THE PROBLEM
Extract each line bearing the word "random".

— Begin INFORMATION SUPPLIED —

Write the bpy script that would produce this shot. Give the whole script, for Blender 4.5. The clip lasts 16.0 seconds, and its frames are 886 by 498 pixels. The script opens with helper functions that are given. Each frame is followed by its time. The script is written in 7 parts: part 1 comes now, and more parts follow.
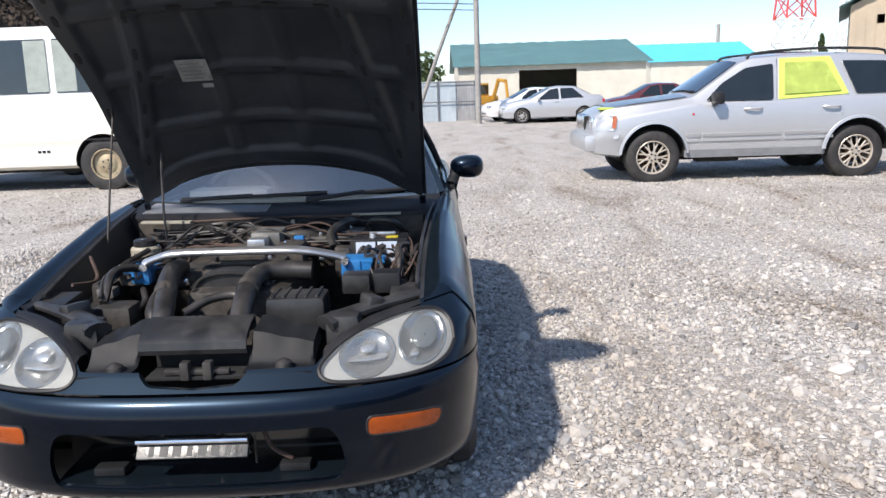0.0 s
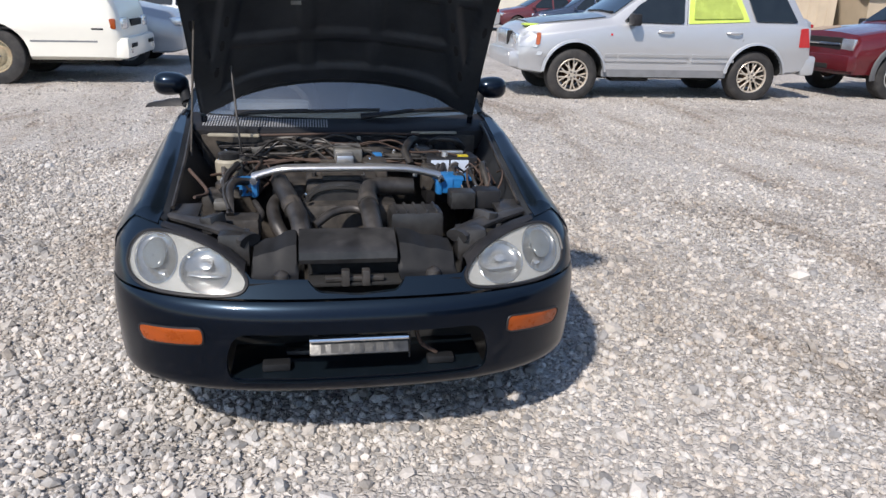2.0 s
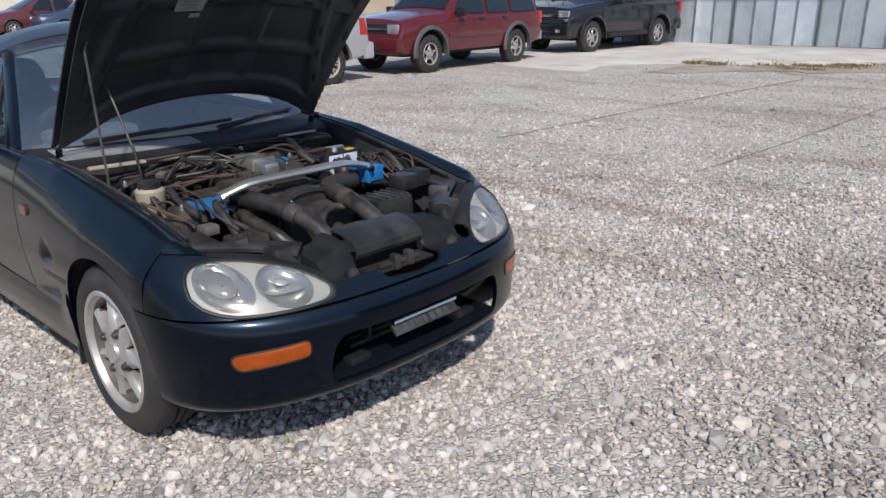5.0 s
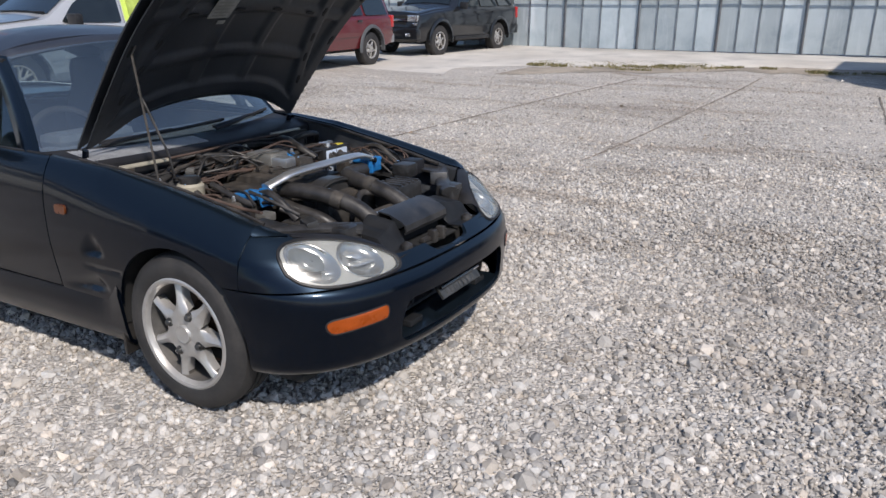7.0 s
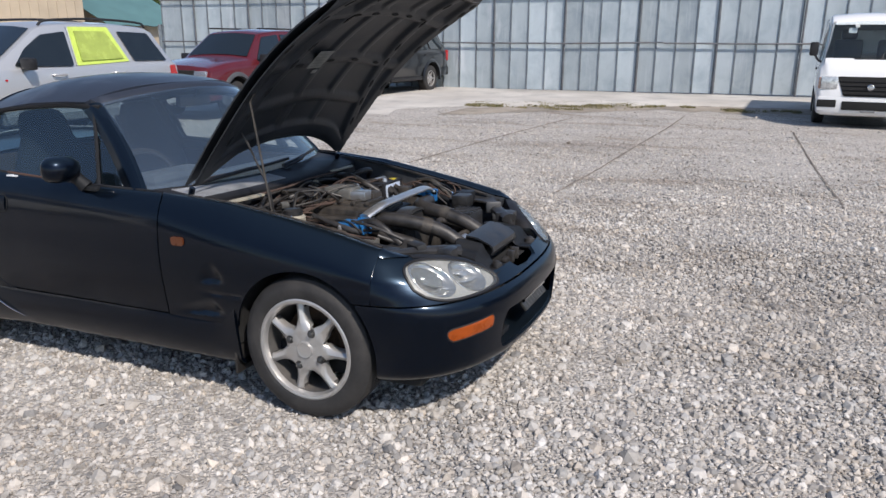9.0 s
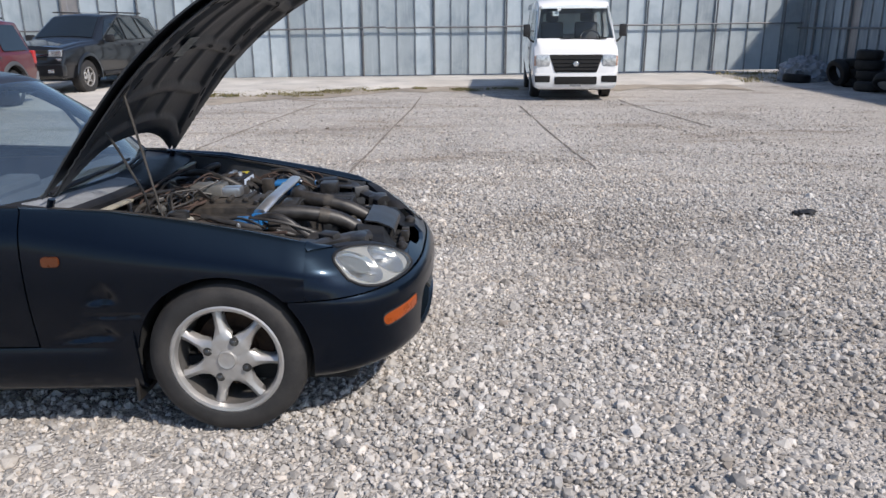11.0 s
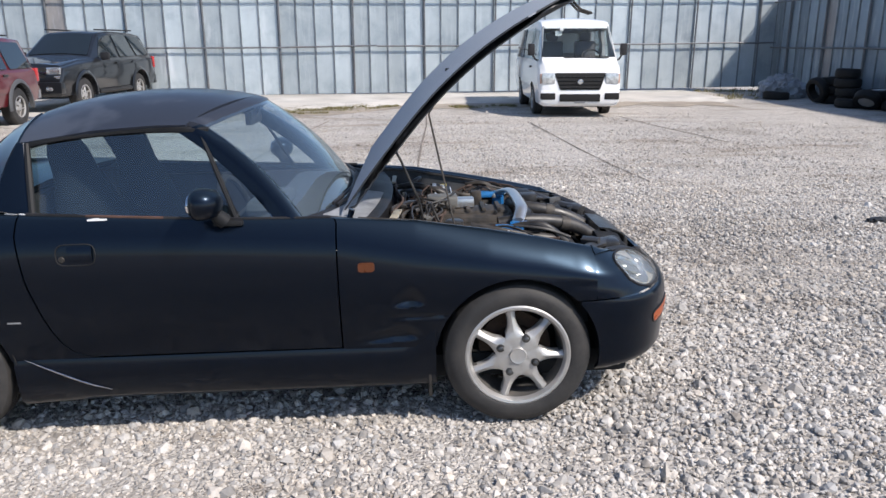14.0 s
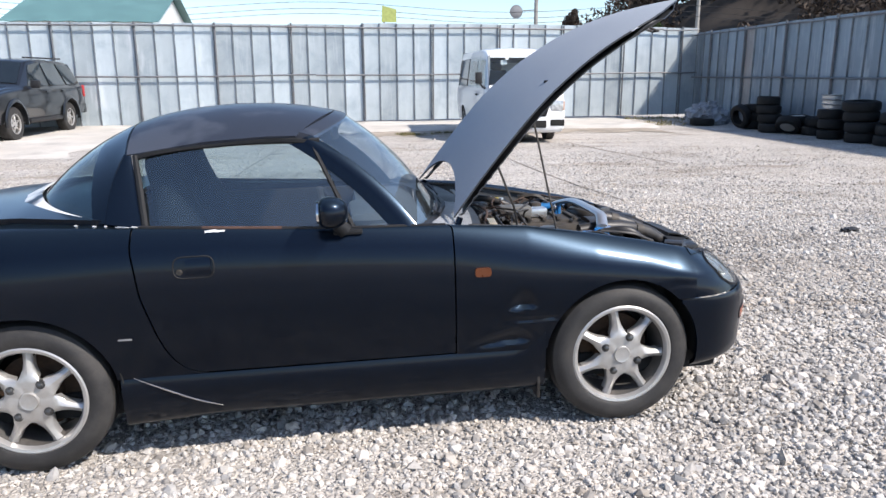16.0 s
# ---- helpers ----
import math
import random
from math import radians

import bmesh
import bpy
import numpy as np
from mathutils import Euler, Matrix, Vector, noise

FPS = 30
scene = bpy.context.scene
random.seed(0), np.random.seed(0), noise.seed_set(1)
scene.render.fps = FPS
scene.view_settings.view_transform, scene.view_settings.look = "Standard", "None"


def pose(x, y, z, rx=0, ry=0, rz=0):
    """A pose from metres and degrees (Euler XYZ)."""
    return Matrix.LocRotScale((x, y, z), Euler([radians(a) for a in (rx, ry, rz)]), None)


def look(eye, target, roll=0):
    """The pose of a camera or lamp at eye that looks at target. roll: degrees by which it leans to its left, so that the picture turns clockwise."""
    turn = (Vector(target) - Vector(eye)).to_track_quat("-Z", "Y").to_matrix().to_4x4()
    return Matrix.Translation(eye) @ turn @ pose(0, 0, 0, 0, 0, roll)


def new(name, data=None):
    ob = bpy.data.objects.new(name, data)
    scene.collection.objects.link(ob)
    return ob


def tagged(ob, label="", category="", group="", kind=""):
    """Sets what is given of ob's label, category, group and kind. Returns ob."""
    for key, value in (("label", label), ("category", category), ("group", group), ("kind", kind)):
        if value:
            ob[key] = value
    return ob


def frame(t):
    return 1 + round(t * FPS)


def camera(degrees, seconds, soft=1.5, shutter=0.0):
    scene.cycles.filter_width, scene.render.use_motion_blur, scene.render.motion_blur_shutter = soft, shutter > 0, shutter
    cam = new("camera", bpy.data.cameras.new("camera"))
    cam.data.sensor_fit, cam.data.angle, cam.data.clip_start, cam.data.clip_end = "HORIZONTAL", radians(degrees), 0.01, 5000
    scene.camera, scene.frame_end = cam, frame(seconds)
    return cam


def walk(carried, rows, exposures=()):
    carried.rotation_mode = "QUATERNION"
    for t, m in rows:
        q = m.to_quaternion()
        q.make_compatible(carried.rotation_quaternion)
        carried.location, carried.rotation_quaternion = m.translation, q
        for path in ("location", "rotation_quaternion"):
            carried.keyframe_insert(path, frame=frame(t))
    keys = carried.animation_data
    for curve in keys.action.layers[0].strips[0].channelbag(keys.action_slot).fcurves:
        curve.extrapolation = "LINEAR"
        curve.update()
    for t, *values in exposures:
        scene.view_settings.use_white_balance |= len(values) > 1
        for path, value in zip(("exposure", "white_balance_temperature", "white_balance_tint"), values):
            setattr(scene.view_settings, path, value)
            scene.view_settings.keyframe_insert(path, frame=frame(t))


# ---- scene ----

— End INFORMATION SUPPLIED —

FINAL RESULT
import random
random.seed(0), np.random.seed(0), noise.seed_set(1)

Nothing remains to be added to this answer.